-- START --

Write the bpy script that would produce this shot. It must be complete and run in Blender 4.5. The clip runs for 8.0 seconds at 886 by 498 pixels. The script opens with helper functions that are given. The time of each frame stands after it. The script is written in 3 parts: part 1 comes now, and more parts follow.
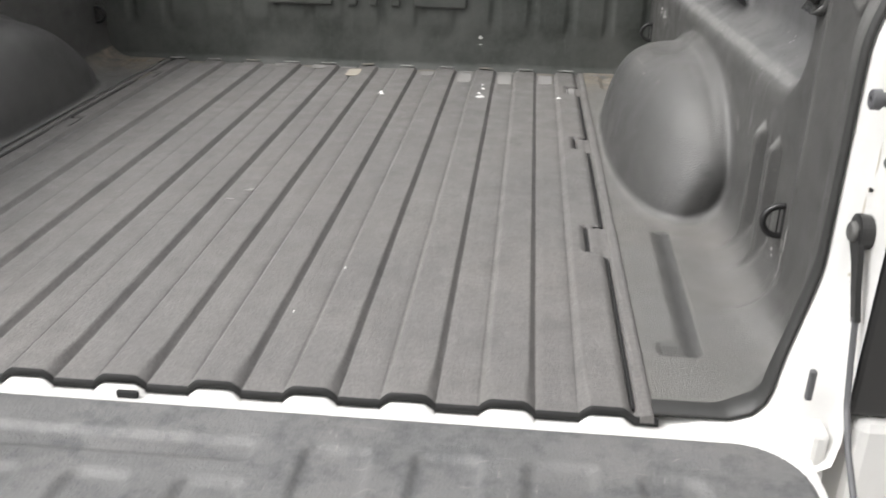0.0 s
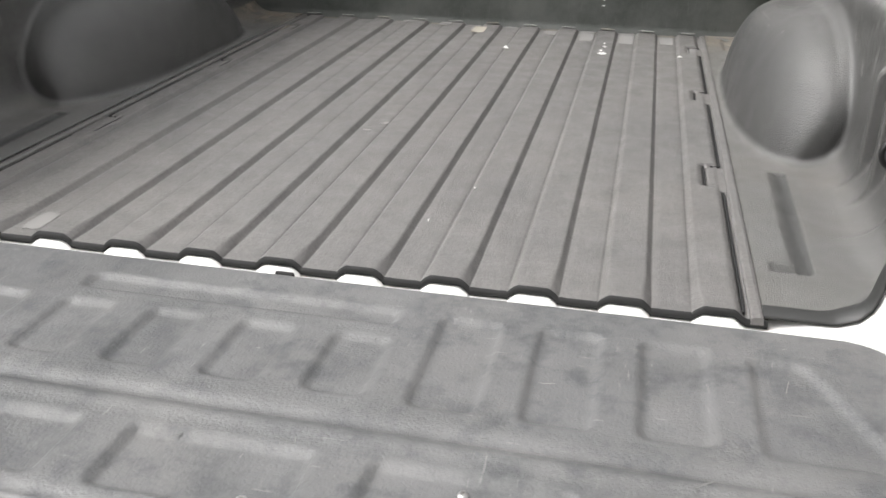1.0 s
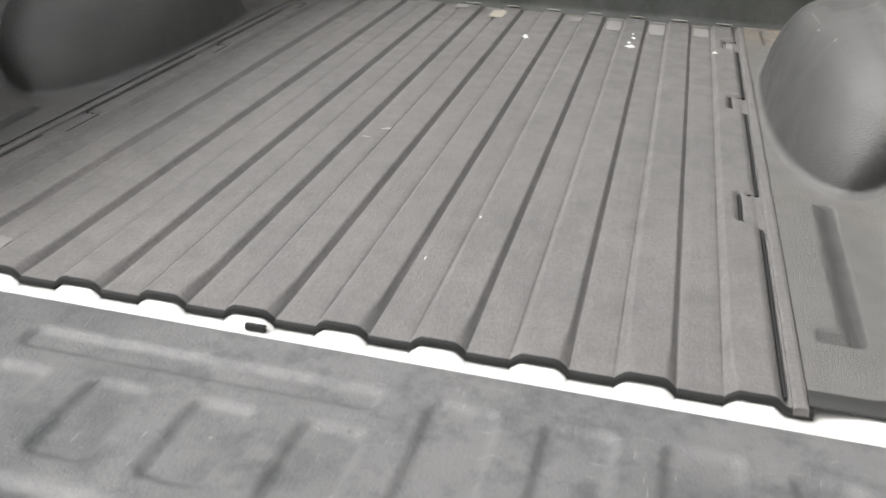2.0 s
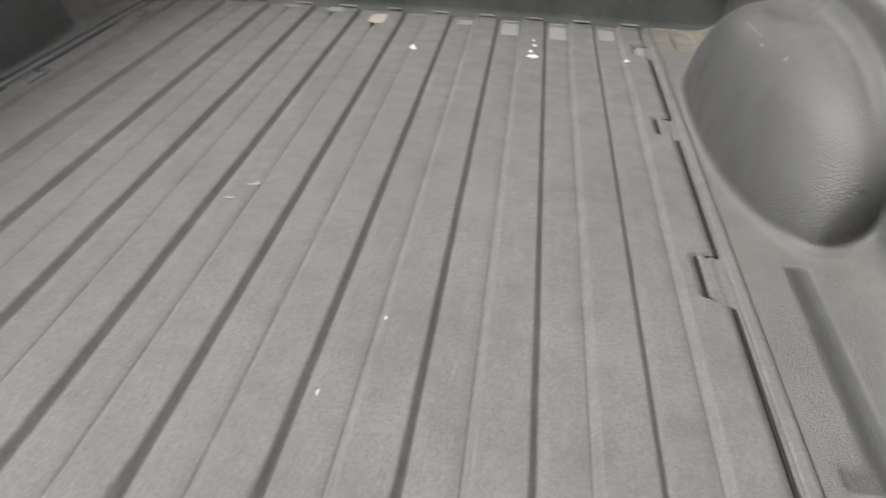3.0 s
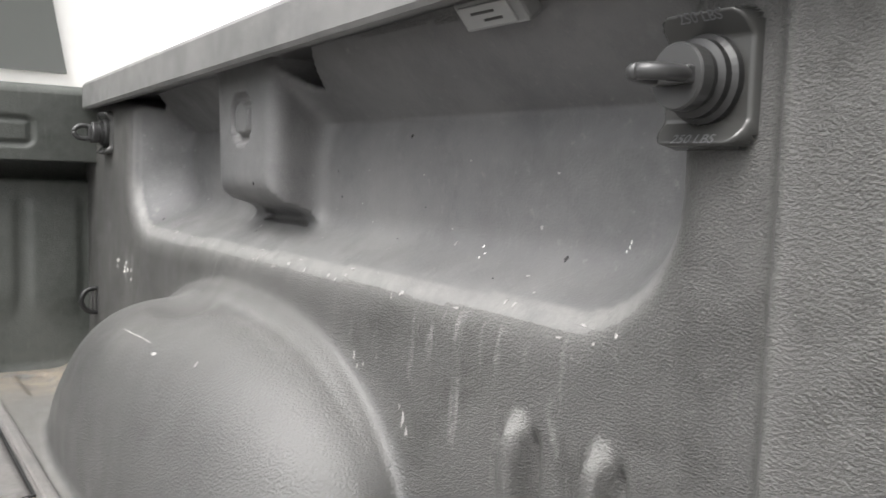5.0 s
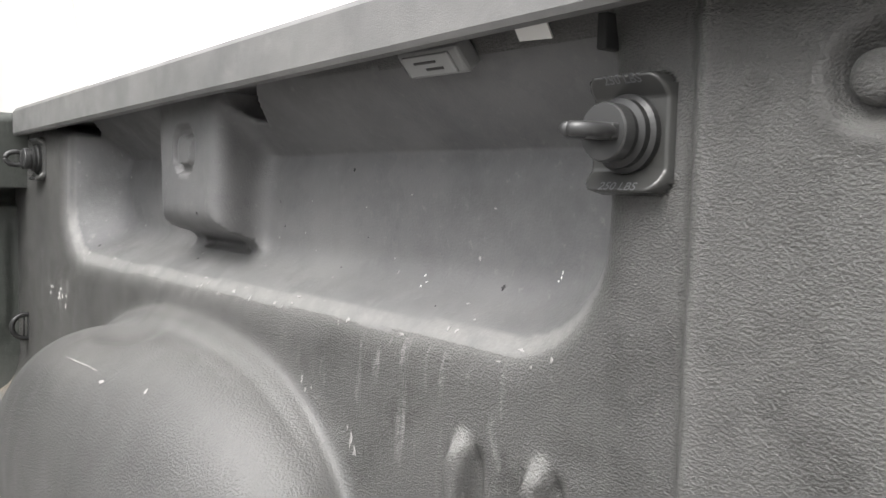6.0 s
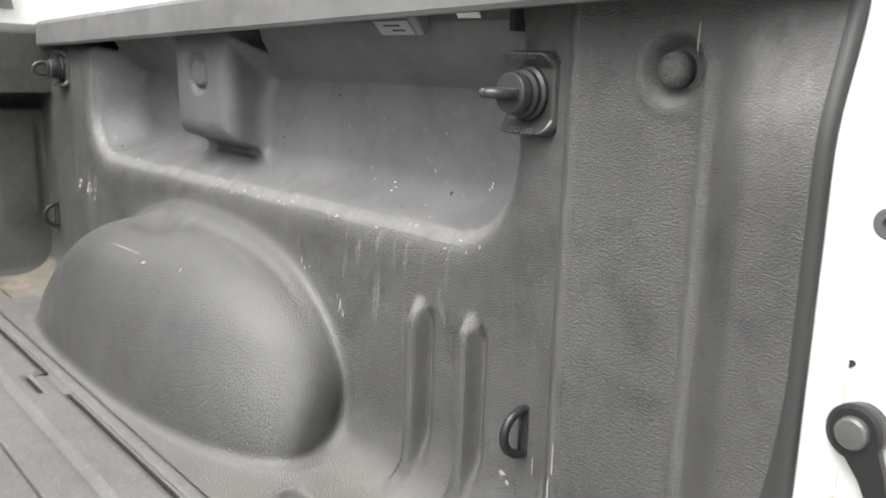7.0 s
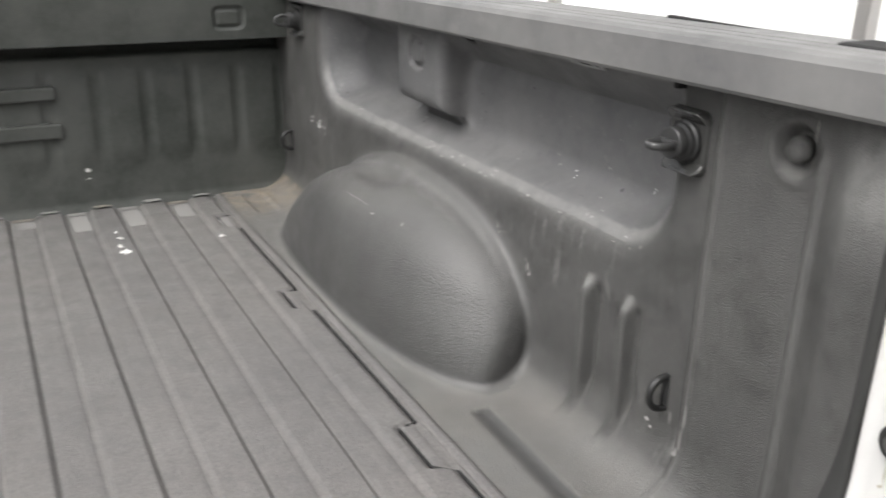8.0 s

-- END --
-- START --

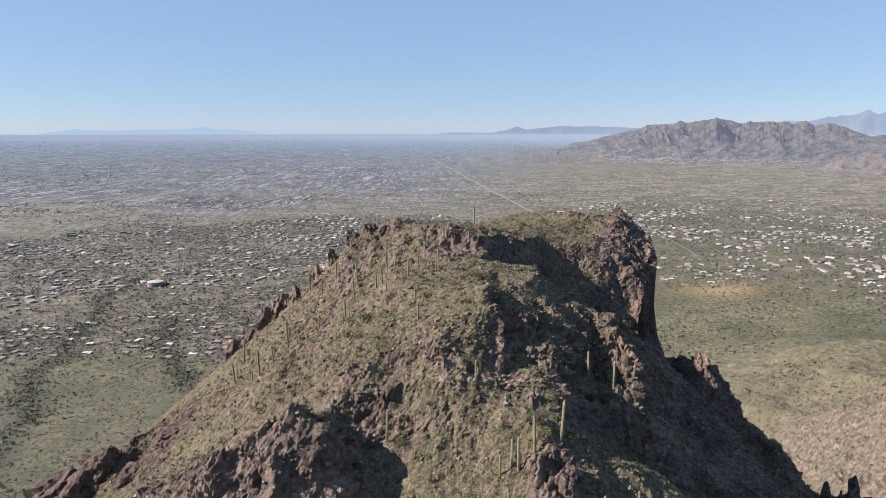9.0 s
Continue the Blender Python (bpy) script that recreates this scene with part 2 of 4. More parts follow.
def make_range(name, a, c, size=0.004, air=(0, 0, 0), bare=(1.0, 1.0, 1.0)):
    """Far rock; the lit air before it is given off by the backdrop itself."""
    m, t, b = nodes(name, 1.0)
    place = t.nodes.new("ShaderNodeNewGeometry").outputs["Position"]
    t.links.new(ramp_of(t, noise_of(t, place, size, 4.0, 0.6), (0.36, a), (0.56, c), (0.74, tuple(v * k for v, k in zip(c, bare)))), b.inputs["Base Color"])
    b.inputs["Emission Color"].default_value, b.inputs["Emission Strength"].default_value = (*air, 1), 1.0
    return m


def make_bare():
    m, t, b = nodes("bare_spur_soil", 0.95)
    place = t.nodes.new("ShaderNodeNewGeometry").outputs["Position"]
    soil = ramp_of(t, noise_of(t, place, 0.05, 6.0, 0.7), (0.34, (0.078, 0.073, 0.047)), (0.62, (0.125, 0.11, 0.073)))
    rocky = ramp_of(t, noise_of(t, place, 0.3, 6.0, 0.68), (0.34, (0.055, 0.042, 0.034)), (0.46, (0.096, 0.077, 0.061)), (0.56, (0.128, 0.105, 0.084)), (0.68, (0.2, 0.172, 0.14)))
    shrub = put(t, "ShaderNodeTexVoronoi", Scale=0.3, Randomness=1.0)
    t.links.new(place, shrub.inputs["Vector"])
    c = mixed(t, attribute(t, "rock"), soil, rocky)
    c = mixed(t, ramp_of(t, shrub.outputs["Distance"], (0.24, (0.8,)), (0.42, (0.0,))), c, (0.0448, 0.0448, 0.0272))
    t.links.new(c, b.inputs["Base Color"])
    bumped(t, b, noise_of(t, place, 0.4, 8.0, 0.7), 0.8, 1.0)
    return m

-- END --

*Task goal*: Find the lines containing "parts" and pull them out.

*Written solution*:
Write the bpy script that would produce this shot. It must be complete and run in Blender 4.5. The clip runs for 8.0 seconds at 886 by 498 pixels. The script opens with helper functions that are given. The time of each frame stands after it. The script is written in 3 parts: part 1 comes now, and more parts follow.
Continue the Blender Python (bpy) script that recreates this scene with part 2 of 4. More parts follow.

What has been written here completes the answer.